Now let’s say you’re a greedy bugger and you want the best of all worlds. I have clients who’ve decided to train in private sessions once a week, do a group training session once or twice a week, and also take a Boot Camp class once or twice a week. This means they’re training with me pretty much every day and paying as much as they would need to in order to train with me two or three times a week. I also have clients that train exclusively with me in Boot Camps, but once in a while they want a specific program to do on their own, so they get a private session or two to go over a new program and to work on progressions and stuff like that.

If you’re a trainer and you don’t have a diversified program option, you’re losing out on a huge possible clientele market out there who may not have the funds, or the desire, to train in only one-on-one sessions. Also, if you give people a few additional options, they will more than likely end up getting more than they would with one or two premium options. An example was a client who didn’t want to do group training, but who wanted to try Boot Camps out for a while.
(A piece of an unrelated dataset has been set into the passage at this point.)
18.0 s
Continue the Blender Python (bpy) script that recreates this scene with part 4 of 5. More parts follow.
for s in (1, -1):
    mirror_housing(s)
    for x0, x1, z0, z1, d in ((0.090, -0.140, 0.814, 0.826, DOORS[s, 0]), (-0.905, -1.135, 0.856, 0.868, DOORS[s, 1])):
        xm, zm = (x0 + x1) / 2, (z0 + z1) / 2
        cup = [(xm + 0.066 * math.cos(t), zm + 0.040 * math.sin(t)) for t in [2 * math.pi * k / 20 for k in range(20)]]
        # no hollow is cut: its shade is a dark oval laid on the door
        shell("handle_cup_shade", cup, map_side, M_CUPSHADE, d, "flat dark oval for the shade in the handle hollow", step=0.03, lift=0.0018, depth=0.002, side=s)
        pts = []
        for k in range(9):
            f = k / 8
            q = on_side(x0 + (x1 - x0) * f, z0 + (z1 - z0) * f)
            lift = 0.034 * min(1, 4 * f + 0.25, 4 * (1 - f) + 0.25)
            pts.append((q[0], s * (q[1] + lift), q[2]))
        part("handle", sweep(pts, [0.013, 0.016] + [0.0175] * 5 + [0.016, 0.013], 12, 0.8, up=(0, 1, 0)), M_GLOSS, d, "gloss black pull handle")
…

After two months, they decided to try small group training, in addition to Boot Camps, and then eventually wanted to get some targeted help with some nagging issues that couldn’t be addressed through group options, and wound up getting some private sessions. With only the private option available, this client wouldn’t have even started training, and would probably be in the same place as when they started.

Trainers should consider this sort of like a hierarchy, where they have the majority of their clients in a large-group style session and the minority in the private training option, with semi-private and distance clients in the middle holding the ends together.

This type of system can help maximize trainer time, client value and attention, maximize the number of clients a trainer can successfully work with, and maintain the income for the trainer so as to not necessitate 14 hour days or jacked up fees.